• [TASK STATEMENT] Copy each line that has the string "collection" somewhere in it.

• [MATERIAL]
• • • • •
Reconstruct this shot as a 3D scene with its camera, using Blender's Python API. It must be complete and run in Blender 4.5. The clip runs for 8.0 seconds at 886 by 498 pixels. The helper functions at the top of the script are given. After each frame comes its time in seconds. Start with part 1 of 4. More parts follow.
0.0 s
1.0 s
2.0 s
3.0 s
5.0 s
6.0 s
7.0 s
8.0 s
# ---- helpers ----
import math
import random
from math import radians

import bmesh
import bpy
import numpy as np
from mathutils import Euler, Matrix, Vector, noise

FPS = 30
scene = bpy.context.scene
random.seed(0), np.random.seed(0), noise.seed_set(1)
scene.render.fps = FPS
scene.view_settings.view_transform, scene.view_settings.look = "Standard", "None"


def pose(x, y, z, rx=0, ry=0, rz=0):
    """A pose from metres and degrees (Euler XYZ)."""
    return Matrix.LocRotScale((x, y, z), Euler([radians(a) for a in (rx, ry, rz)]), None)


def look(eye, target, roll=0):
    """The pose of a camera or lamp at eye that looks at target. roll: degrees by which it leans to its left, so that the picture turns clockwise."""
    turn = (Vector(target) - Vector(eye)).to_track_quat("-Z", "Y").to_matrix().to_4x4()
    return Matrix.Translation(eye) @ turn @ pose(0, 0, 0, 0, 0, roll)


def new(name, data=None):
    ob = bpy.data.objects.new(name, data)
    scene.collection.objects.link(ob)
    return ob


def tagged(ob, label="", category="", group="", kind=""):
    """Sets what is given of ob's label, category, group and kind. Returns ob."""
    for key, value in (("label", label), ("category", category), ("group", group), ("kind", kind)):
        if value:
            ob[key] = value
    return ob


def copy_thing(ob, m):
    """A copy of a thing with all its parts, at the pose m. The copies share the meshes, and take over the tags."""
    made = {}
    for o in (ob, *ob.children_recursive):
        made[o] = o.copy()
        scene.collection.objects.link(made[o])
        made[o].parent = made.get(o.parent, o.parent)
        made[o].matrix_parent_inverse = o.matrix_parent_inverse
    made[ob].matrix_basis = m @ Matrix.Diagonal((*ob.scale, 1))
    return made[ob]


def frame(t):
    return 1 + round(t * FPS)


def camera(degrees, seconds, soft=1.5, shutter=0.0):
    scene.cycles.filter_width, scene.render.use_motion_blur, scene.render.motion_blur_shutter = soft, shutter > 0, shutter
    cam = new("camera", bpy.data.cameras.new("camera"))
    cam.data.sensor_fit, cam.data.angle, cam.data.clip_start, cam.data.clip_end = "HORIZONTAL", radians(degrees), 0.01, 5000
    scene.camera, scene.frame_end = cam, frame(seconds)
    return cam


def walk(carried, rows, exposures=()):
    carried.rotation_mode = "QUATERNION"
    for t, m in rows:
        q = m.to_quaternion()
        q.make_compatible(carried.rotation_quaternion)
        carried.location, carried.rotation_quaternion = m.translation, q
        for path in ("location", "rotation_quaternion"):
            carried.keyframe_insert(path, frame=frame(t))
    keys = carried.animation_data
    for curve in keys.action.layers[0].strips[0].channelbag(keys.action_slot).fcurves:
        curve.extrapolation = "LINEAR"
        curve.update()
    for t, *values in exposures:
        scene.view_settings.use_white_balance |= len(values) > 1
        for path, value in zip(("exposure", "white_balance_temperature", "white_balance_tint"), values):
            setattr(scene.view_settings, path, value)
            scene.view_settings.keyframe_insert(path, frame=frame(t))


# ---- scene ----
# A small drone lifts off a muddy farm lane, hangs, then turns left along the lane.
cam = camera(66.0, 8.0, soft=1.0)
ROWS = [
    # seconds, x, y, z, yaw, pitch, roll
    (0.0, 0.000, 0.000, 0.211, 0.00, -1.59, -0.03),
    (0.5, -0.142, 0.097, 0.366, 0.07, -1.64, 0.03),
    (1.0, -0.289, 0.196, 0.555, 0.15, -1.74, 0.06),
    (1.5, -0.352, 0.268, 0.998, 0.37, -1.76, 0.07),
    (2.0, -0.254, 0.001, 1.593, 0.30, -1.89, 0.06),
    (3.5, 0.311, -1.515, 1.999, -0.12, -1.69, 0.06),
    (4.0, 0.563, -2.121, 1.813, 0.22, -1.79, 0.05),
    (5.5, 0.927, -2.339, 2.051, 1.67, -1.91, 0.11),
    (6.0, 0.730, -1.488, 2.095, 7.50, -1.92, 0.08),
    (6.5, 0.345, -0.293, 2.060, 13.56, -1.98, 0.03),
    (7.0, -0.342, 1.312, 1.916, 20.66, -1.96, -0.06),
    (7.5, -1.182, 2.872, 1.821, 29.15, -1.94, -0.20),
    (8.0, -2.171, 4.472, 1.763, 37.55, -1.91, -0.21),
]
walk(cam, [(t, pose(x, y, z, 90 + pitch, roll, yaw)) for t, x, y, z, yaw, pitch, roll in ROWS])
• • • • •
• [RESULT OF THIS EXERCISE]
    scene.collection.objects.link(ob)
        scene.collection.objects.link(made[o])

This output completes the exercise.